** Requirement **
Repeat exactly the stretch of lines from the line containing "return Matrix.LocRotScale((x, y, z), Euler([radians(a)" through the line containing "q = m.to_quaternion()", both included, and nothing else.

--- begin Given data ---

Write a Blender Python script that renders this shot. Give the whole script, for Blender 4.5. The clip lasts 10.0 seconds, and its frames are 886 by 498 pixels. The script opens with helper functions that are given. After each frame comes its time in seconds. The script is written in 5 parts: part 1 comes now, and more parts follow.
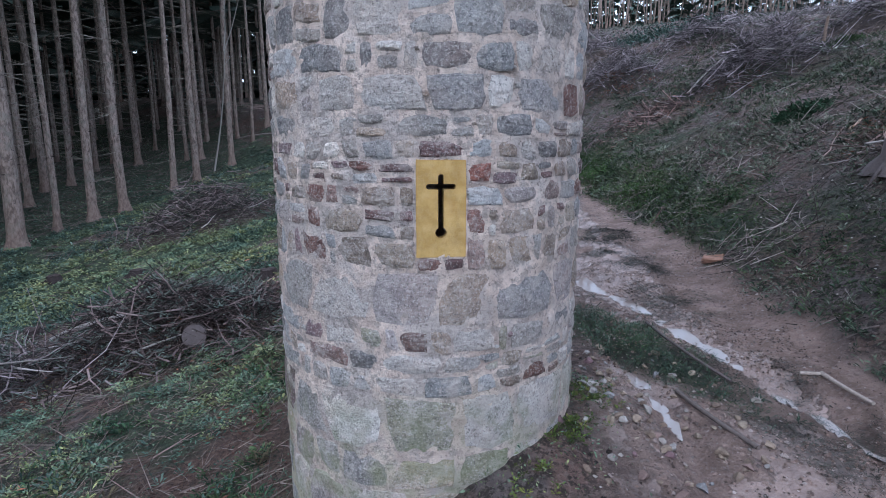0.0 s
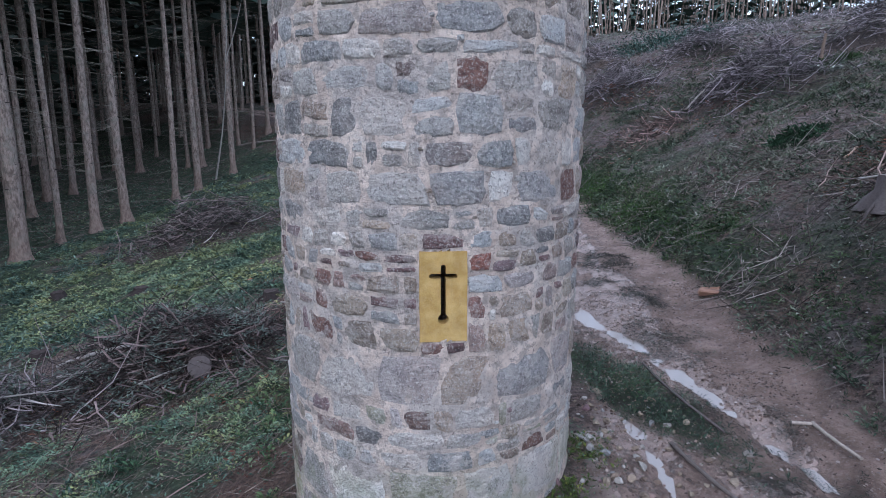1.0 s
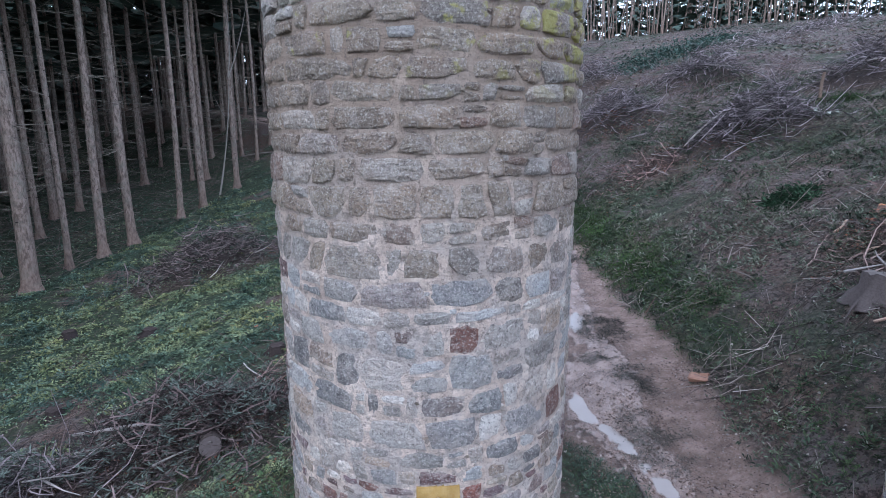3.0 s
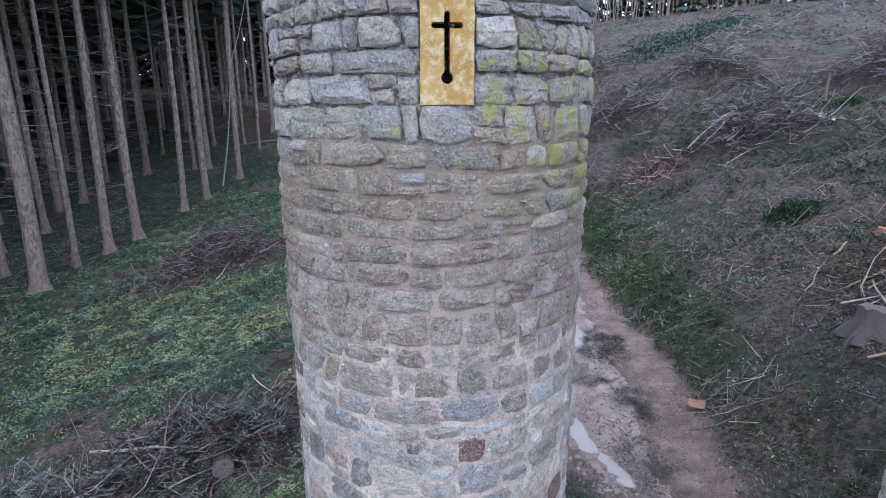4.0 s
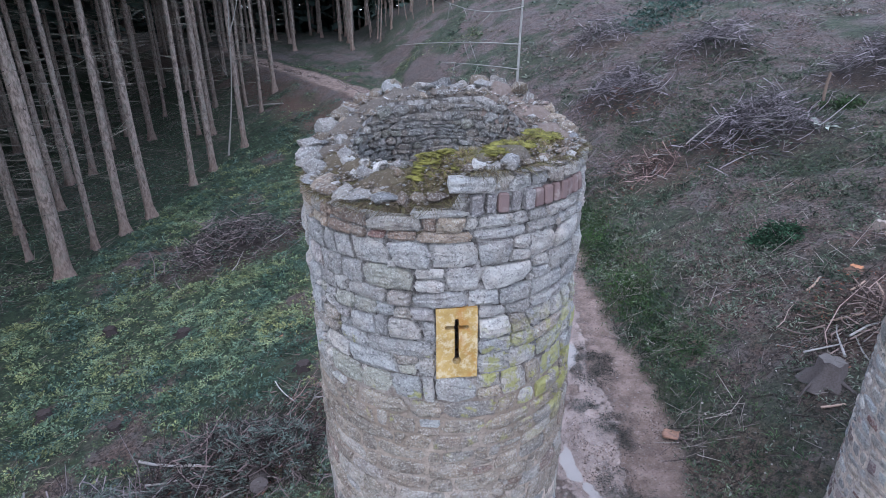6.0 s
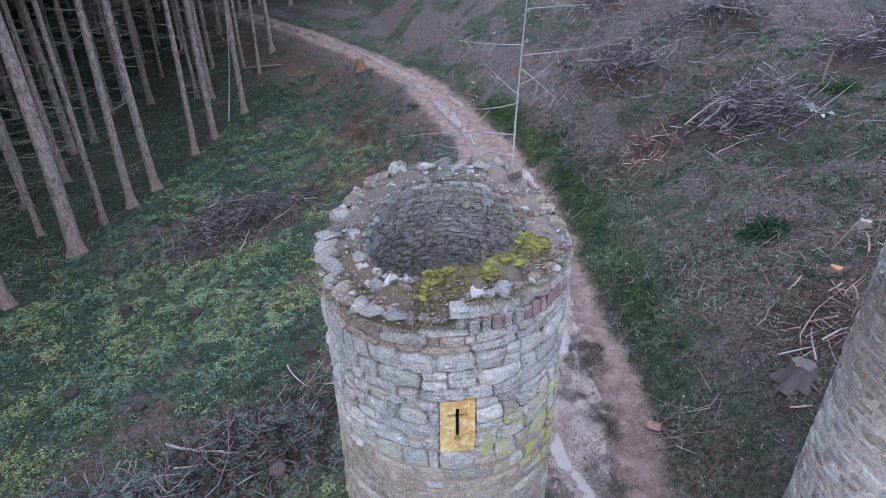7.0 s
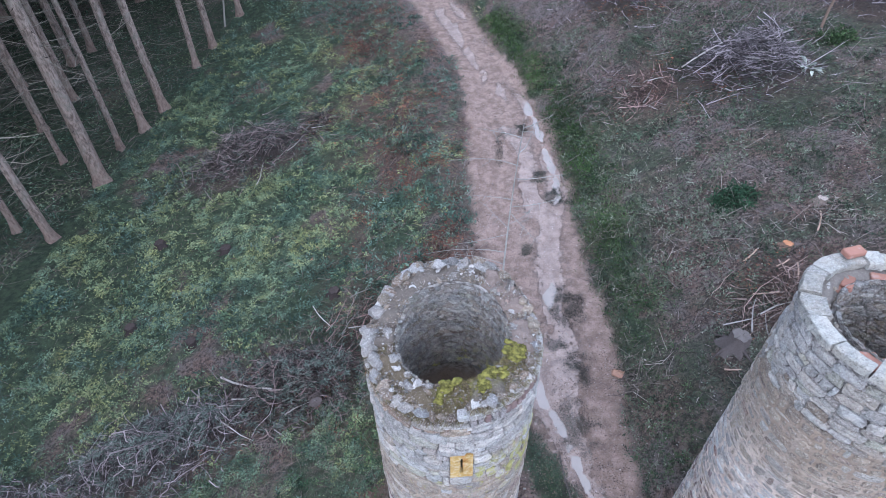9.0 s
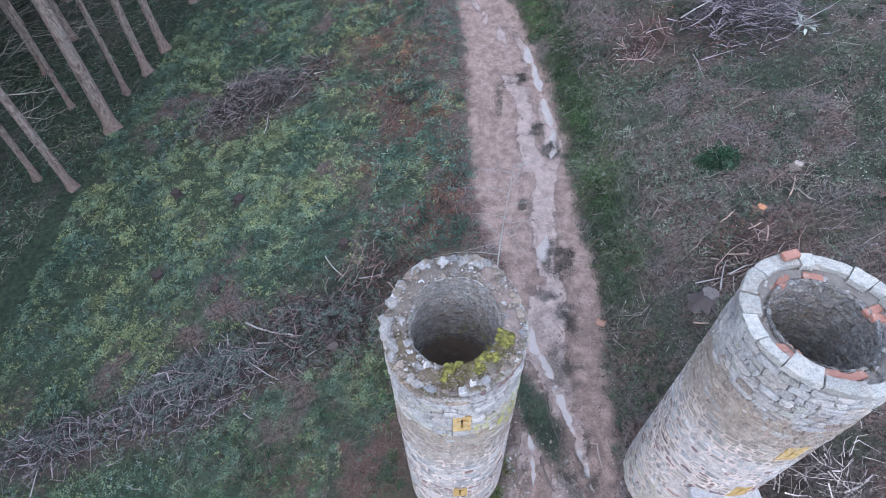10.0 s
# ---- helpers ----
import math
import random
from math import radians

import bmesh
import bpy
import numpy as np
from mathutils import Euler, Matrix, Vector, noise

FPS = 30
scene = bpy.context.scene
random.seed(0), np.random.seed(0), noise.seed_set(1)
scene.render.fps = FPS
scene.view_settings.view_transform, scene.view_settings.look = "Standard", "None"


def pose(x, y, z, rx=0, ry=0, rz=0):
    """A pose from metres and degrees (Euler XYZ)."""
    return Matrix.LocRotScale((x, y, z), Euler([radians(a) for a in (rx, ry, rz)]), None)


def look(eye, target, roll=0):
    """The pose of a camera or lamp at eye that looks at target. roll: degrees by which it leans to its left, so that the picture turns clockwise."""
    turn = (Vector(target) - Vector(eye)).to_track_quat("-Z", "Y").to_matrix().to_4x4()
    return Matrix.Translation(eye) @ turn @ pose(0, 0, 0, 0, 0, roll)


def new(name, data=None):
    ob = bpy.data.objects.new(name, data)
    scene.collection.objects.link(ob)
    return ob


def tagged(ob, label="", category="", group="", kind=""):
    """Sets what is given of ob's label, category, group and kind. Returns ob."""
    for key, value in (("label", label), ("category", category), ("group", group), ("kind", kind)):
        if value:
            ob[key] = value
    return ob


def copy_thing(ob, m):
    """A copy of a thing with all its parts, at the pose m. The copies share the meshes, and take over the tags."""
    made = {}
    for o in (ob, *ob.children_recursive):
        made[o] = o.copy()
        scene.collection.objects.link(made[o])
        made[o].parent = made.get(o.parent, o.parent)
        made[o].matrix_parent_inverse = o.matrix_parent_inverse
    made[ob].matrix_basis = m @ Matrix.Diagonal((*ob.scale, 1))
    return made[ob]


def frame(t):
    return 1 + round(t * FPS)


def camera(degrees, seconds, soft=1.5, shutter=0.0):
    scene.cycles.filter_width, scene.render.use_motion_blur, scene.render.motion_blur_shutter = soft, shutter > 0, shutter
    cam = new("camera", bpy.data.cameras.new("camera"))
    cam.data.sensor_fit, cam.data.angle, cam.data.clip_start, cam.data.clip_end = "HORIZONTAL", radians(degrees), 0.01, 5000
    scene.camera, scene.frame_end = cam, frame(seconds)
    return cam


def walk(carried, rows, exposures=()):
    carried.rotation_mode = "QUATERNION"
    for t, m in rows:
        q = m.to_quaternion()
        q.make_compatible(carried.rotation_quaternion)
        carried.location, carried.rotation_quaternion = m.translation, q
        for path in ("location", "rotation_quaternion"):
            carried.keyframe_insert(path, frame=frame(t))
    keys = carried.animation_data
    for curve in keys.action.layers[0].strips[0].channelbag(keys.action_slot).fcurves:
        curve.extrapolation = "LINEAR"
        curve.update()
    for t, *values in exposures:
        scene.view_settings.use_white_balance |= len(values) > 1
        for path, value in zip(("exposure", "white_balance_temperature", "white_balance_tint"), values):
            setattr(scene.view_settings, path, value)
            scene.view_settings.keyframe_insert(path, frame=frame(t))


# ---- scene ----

--- end Given data ---

** Completed exercise **
    return Matrix.LocRotScale((x, y, z), Euler([radians(a) for a in (rx, ry, rz)]), None)


def look(eye, target, roll=0):
    """The pose of a camera or lamp at eye that looks at target. roll: degrees by which it leans to its left, so that the picture turns clockwise."""
    turn = (Vector(target) - Vector(eye)).to_track_quat("-Z", "Y").to_matrix().to_4x4()
    return Matrix.Translation(eye) @ turn @ pose(0, 0, 0, 0, 0, roll)


def new(name, data=None):
    ob = bpy.data.objects.new(name, data)
    scene.collection.objects.link(ob)
    return ob


def tagged(ob, label="", category="", group="", kind=""):
    """Sets what is given of ob's label, category, group and kind. Returns ob."""
    for key, value in (("label", label), ("category", category), ("group", group), ("kind", kind)):
        if value:
            ob[key] = value
    return ob


def copy_thing(ob, m):
    """A copy of a thing with all its parts, at the pose m. The copies share the meshes, and take over the tags."""
    made = {}
    for o in (ob, *ob.children_recursive):
        made[o] = o.copy()
        scene.collection.objects.link(made[o])
        made[o].parent = made.get(o.parent, o.parent)
        made[o].matrix_parent_inverse = o.matrix_parent_inverse
    made[ob].matrix_basis = m @ Matrix.Diagonal((*ob.scale, 1))
    return made[ob]


def frame(t):
    return 1 + round(t * FPS)


def camera(degrees, seconds, soft=1.5, shutter=0.0):
    scene.cycles.filter_width, scene.render.use_motion_blur, scene.render.motion_blur_shutter = soft, shutter > 0, shutter
    cam = new("camera", bpy.data.cameras.new("camera"))
    cam.data.sensor_fit, cam.data.angle, cam.data.clip_start, cam.data.clip_end = "HORIZONTAL", radians(degrees), 0.01, 5000
    scene.camera, scene.frame_end = cam, frame(seconds)
    return cam


def walk(carried, rows, exposures=()):
    carried.rotation_mode = "QUATERNION"
    for t, m in rows:
        q = m.to_quaternion()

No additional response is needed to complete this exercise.